* _GIVEN DATA_:
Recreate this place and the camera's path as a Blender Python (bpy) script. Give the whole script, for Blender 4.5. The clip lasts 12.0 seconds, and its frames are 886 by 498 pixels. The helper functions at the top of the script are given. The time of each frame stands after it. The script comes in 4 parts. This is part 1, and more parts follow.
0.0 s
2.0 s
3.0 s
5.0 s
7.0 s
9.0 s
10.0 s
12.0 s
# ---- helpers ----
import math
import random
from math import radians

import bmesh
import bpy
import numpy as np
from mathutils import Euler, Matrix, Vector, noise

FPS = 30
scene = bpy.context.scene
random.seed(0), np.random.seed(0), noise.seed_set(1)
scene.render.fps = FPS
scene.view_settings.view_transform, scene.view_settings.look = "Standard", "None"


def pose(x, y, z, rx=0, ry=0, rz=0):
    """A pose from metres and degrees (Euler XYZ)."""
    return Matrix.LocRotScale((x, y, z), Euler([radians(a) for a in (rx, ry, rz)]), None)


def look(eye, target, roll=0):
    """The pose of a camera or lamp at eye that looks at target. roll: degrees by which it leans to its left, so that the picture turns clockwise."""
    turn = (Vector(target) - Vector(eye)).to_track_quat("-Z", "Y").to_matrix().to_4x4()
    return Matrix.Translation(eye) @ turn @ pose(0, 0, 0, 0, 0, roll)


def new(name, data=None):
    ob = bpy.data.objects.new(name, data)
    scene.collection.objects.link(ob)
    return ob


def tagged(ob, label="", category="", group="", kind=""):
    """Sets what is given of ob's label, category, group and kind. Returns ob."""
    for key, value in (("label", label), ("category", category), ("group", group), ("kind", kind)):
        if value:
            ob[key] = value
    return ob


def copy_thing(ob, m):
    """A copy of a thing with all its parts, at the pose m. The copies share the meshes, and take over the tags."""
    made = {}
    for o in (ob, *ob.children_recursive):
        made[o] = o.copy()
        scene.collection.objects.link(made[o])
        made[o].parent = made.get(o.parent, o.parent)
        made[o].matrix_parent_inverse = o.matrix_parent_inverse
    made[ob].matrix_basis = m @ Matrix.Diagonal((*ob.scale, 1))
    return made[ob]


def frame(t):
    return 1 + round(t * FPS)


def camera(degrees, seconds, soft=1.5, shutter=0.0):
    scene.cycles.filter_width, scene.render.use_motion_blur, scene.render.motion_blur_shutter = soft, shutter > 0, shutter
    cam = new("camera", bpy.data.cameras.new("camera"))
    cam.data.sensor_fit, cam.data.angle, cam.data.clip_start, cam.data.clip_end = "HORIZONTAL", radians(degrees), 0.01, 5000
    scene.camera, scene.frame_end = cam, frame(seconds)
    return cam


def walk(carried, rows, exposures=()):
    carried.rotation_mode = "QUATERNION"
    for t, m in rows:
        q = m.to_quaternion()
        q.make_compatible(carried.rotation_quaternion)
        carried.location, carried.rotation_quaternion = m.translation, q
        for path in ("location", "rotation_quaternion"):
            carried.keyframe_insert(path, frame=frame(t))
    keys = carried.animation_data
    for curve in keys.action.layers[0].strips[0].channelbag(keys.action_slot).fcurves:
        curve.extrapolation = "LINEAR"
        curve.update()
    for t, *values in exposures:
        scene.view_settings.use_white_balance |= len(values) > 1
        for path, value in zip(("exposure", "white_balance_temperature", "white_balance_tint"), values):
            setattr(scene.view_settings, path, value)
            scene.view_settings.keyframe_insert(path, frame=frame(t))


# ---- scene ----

---

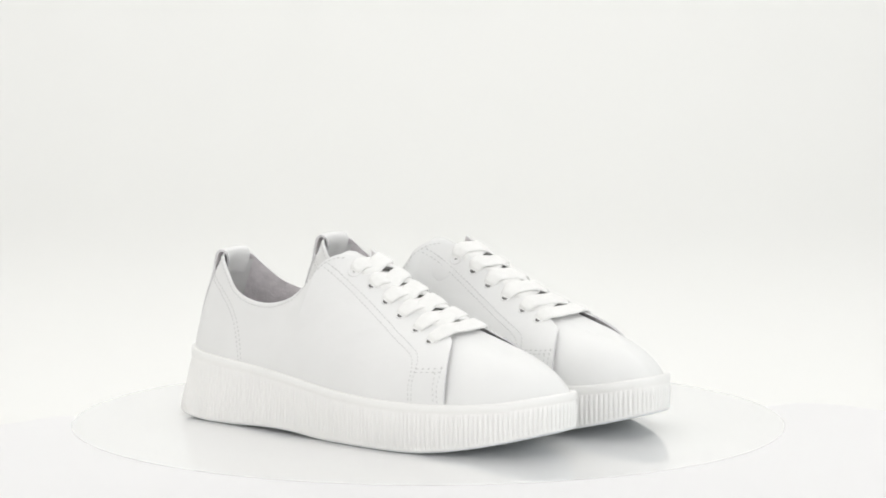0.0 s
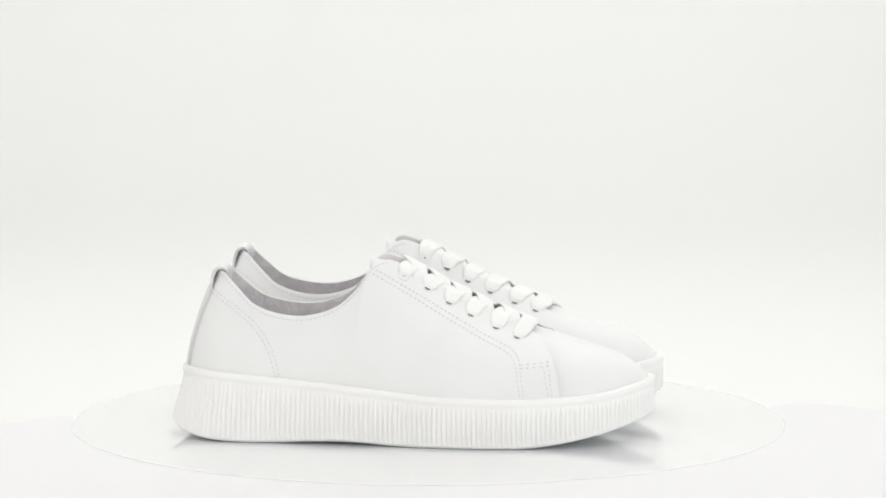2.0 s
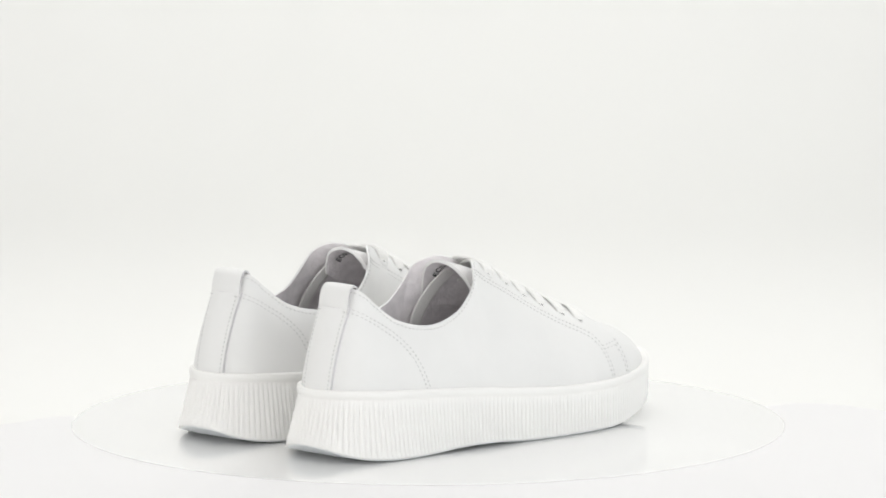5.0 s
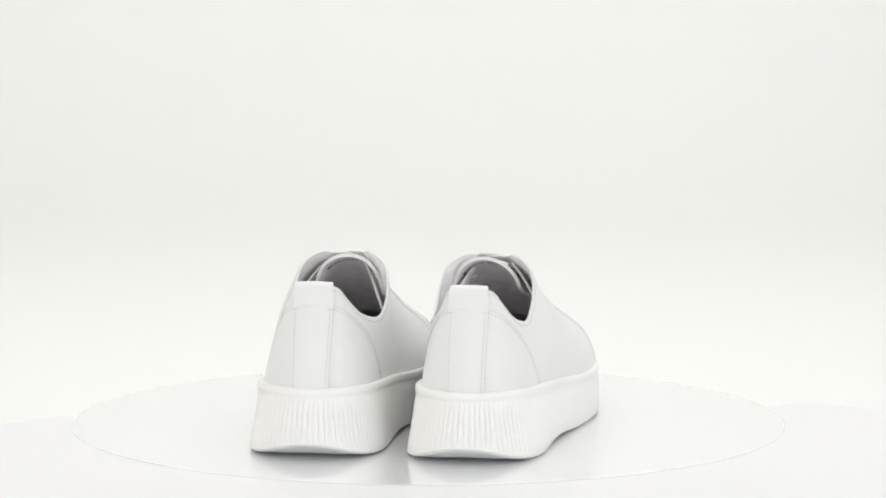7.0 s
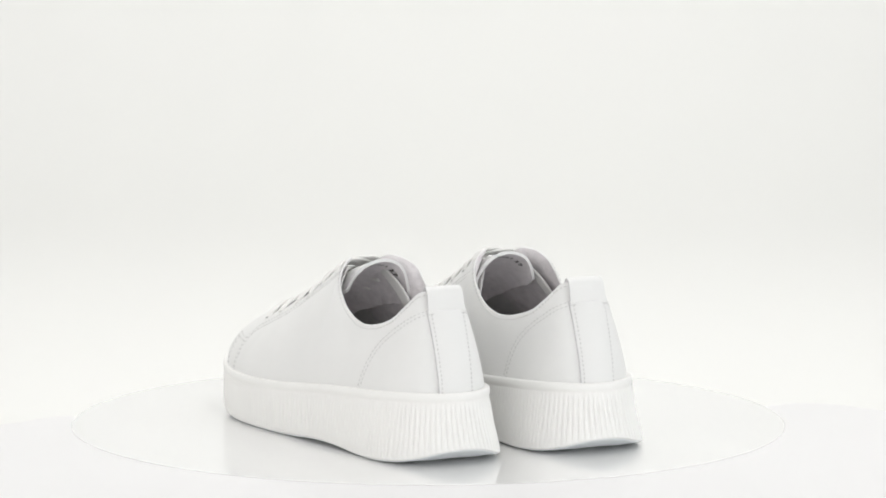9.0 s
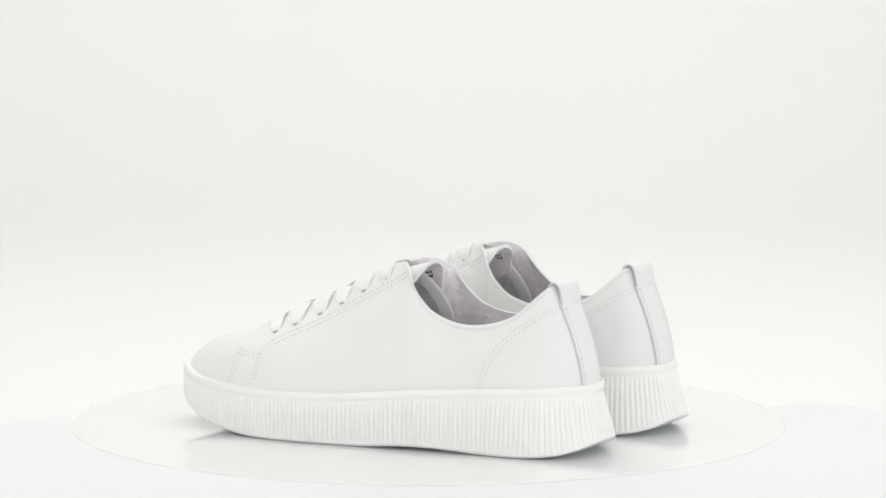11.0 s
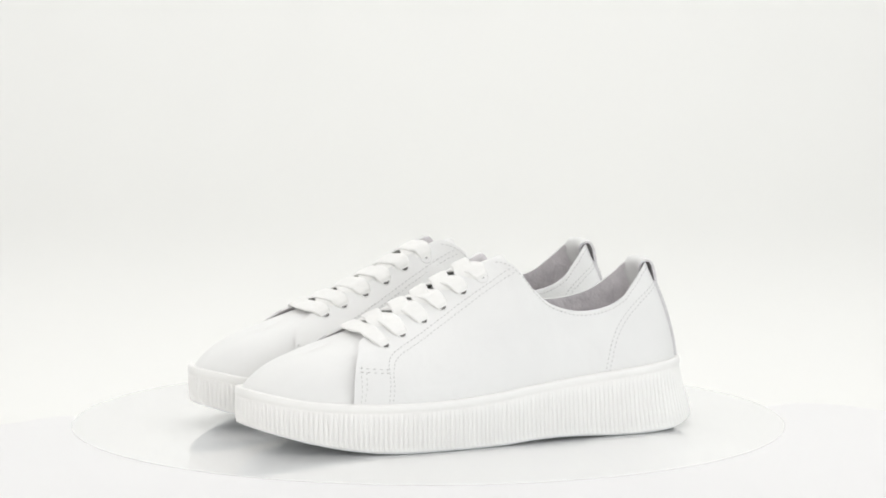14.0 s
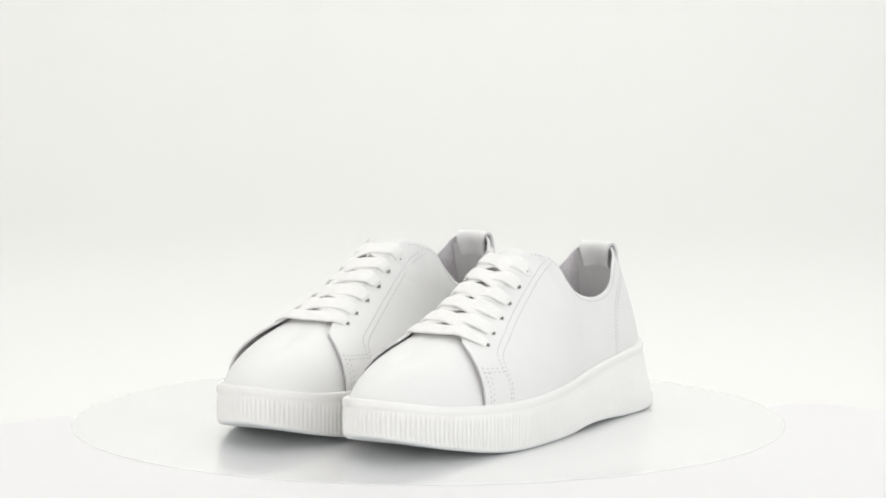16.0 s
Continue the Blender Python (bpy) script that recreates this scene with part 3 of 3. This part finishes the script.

* _GIVEN PROBLEM_:
The lines above from the one containing "Recreate this place" through the one containing "made[o].matrix_parent_inverse = o.matrix_parent_inverse" are to be set down exactly, and no others.

* _ANSWER TO THE EXERCISE_:
Recreate this place and the camera's path as a Blender Python (bpy) script. Give the whole script, for Blender 4.5. The clip lasts 12.0 seconds, and its frames are 886 by 498 pixels. The helper functions at the top of the script are given. The time of each frame stands after it. The script comes in 4 parts. This is part 1, and more parts follow.
0.0 s
2.0 s
3.0 s
5.0 s
7.0 s
9.0 s
10.0 s
12.0 s
# ---- helpers ----
import math
import random
from math import radians

import bmesh
import bpy
import numpy as np
from mathutils import Euler, Matrix, Vector, noise

FPS = 30
scene = bpy.context.scene
random.seed(0), np.random.seed(0), noise.seed_set(1)
scene.render.fps = FPS
scene.view_settings.view_transform, scene.view_settings.look = "Standard", "None"


def pose(x, y, z, rx=0, ry=0, rz=0):
    """A pose from metres and degrees (Euler XYZ)."""
    return Matrix.LocRotScale((x, y, z), Euler([radians(a) for a in (rx, ry, rz)]), None)


def look(eye, target, roll=0):
    """The pose of a camera or lamp at eye that looks at target. roll: degrees by which it leans to its left, so that the picture turns clockwise."""
    turn = (Vector(target) - Vector(eye)).to_track_quat("-Z", "Y").to_matrix().to_4x4()
    return Matrix.Translation(eye) @ turn @ pose(0, 0, 0, 0, 0, roll)


def new(name, data=None):
    ob = bpy.data.objects.new(name, data)
    scene.collection.objects.link(ob)
    return ob


def tagged(ob, label="", category="", group="", kind=""):
    """Sets what is given of ob's label, category, group and kind. Returns ob."""
    for key, value in (("label", label), ("category", category), ("group", group), ("kind", kind)):
        if value:
            ob[key] = value
    return ob


def copy_thing(ob, m):
    """A copy of a thing with all its parts, at the pose m. The copies share the meshes, and take over the tags."""
    made = {}
    for o in (ob, *ob.children_recursive):
        made[o] = o.copy()
        scene.collection.objects.link(made[o])
        made[o].parent = made.get(o.parent, o.parent)
        made[o].matrix_parent_inverse = o.matrix_parent_inverse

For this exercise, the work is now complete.